Officials plan to improve a volcanic mudflow warning system for Mount Rainier in Washington.
Scientists say the upgrades could detect trouble sooner and give southeastern Puget Sound residents more time to evacuate.
Projections show up to 500 million cubic meters of debris could break loose during a volcanic event, Scott Heinze of Pierce County’s emergency management department tells the Seattle Times in a story on Monday.
Officials say a significant mudflow 5,600 years ago filled the valleys of the White River up to 300 feet with sediment in the area that now includes the cities of Sumner, Enumclaw and Auburn.

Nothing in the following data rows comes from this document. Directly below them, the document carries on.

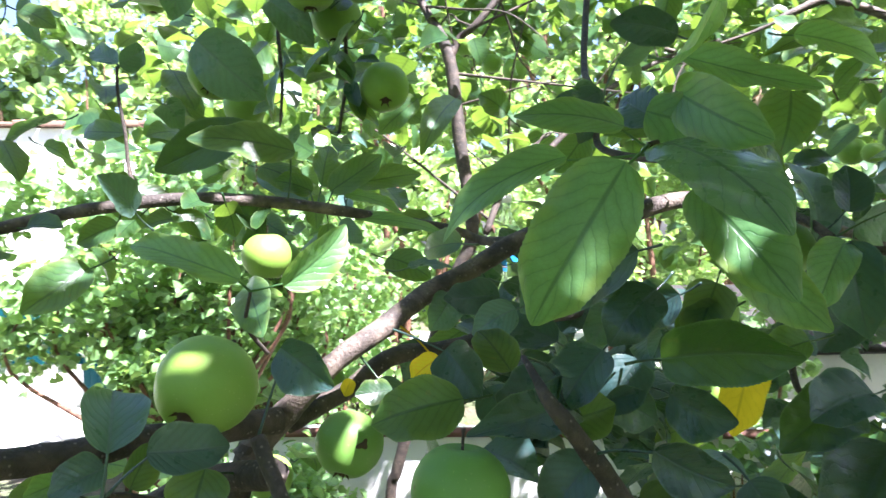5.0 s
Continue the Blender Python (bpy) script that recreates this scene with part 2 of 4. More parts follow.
def leaf_profile(v):
    """Half width of an ovate blade along its midrib, with a round base and a drawn-out tip."""
    q = min(1.0, max(0.0, v)) ** 0.8
    t = min(1.0, max(0.0, (v - 0.78) / 0.18))
    return max(0.0, 1 - abs(2 * q - 1) ** 2.3) ** 0.62 * (1 - 0.36 * t * t * (3 - 2 * t))


def leaf_mesh(base, tip, width, facing, rng, stalk=None, rows=52, cols=8, arch=0.06, fold=0.22, wave=0.05, twist=None, side=None, curl=None, sag=None):
    """One leaf blade with a folded midrib, toothed and waved rim and its stalk."""
    base, tip = Vector(base), Vector(tip)
    axis = tip - base
    length = axis.length
    a = axis / length
    n = Vector(facing)
    n = (n - a * n.dot(a)).normalized()
    s = a.cross(n)
    bm = bmesh.new()
    uvl = bm.loops.layers.uv.new("UVMap")
    ph, freq, uneven = rng.uniform(0, 6), rng.uniform(6, 13), rng.uniform(-0.12, 0.12)
    drawn = rng.uniform(-0.55, 0.55), rng.uniform(-0.05, 0.05), rng.uniform(-0.10, 0.16), rng.uniform(-0.05, 0.12)
    twist, side, curl, sag = [d if given is None else given for d, given in zip(drawn, (twist, side, curl, sag))]
    tooth = 0.013 if rows > 20 else 0.0
    grid, uvs = [], {}
    for i in range(rows + 1):
        v = i / rows
        w = width / 2 * leaf_profile(v) * (1 + (tooth if i % 2 else -tooth) * (1 if 0.05 < v < 0.95 else 0)) * (1 + 0.05 * math.sin(ph * 2 + v * 11)) + 0.0006
        tw = twist * (v - 0.3)
        line = []
        for k in range(-cols // 2, cols // 2 + 1):
            u = k / (cols / 2)
            rise = fold * abs(u) ** 1.3 * w + wave * length * abs(u) ** 2.5 * math.sin(ph + v * freq + (2 if u > 0 else 0)) * leaf_profile(v)
            rise -= sag * abs(u) ** 2 * w * 2 * (0.4 + v)
            rise += 0.3 * wave * length * abs(u) ** 3 * math.sin(ph * 3 + v * freq * 2.7 + (1 if u > 0 else 0)) * leaf_profile(v)
            rise -= curl * length * max(0.0, v - 0.6) ** 2 * 3
            rise += -arch * length * (4 * (v - 0.45) ** 2 - 0.8) - 0.25 * arch * length * max(0, v - 0.75) * 4
            rise -= 0.0022 * length * math.cos((v * 8 - abs(u) * 2.6 + 0.25) * 2 * math.pi) * min(1, abs(u) * 3) * leaf_profile(v)
            p = base + axis * v + (s * math.cos(tw) + n * math.sin(tw)) * (u * w * (1 + uneven * u)) + n * rise + s * (side * length * math.sin(v * 3.1))
            vert = bm.verts.new(p)
            uvs[vert] = (u * 0.5 + 0.5, v)
            line.append(vert)
        grid.append(line)
    for p, q in zip(grid, grid[1:]):
        for k in range(cols):
            f = bm.faces.new((p[k], p[k + 1], q[k + 1], q[k]))
            for lo in f.loops:
                lo[uvl].uv = uvs[lo.vert]
    start = grid[0][cols // 2].co
    if stalk is None:
        stalk = start - a * 0.022 + Vector((0, 0.004, -0.004))
    stalk = Vector(stalk)
    mid = (start + stalk) / 2 - n * 0.003
    k0 = len(bm.faces)
    tube(bm, [(*(start + a * 0.004 - n * 0.0004), 0.0007), (*mid, 0.0009), (*stalk, 0.0012)], 5, 3)
    bm.faces.ensure_lookup_table()
    for f in bm.faces[k0:]:
        for lo in f.loops:
            lo[uvl].uv = (0.5, 0.5)
    return bm


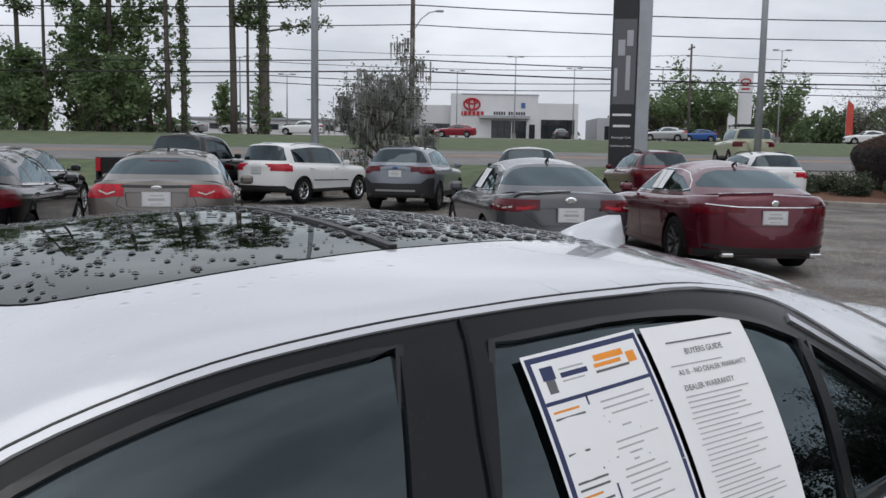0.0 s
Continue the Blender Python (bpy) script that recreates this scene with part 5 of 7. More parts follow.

Officials say they want to increase the number of places with detection technology as well as install a volcanic-monitoring network that could provide weeks or months of advance warning of a lahar, or a mudflow that occurs on the slopes of a volcano.
“That for us is the end-all, be-all,” Heinze said. “The technology that’s going into the ground can be utilized in a more predictive way. We just need to have more of it on the ground in the right places.”
Pierce County Executive Pat McCarthy asked for a review of the current system that had sensors installed in the 1990s. The review helped Heinze’s department and the U.S. Geological Survey determine where to plan improvements. Now they’re working to replace outdated analog equipment with digital devices.
“It’s the difference between having a flip phone and a smartphone,” Heinze said. “We can make phone calls, but we’d like to be able to do more.”
The current system has sensors in the Carbon and Puyallup river valleys connected to the state emergency-operations center at Camp Murray. If a mudflow is detected, a warning system can be activated.
Officials plan to ask the Legislature for money to double the number of sirens, costing nearly $2 million, Heinze said.
“We’re putting the most state-of-the-art equipment in the ground that will tell us a lahar is happening, and we’re trying to get additional sirens,” Heinze said. “But they also need to know what to do when the sirens go off. They have to have a plan.”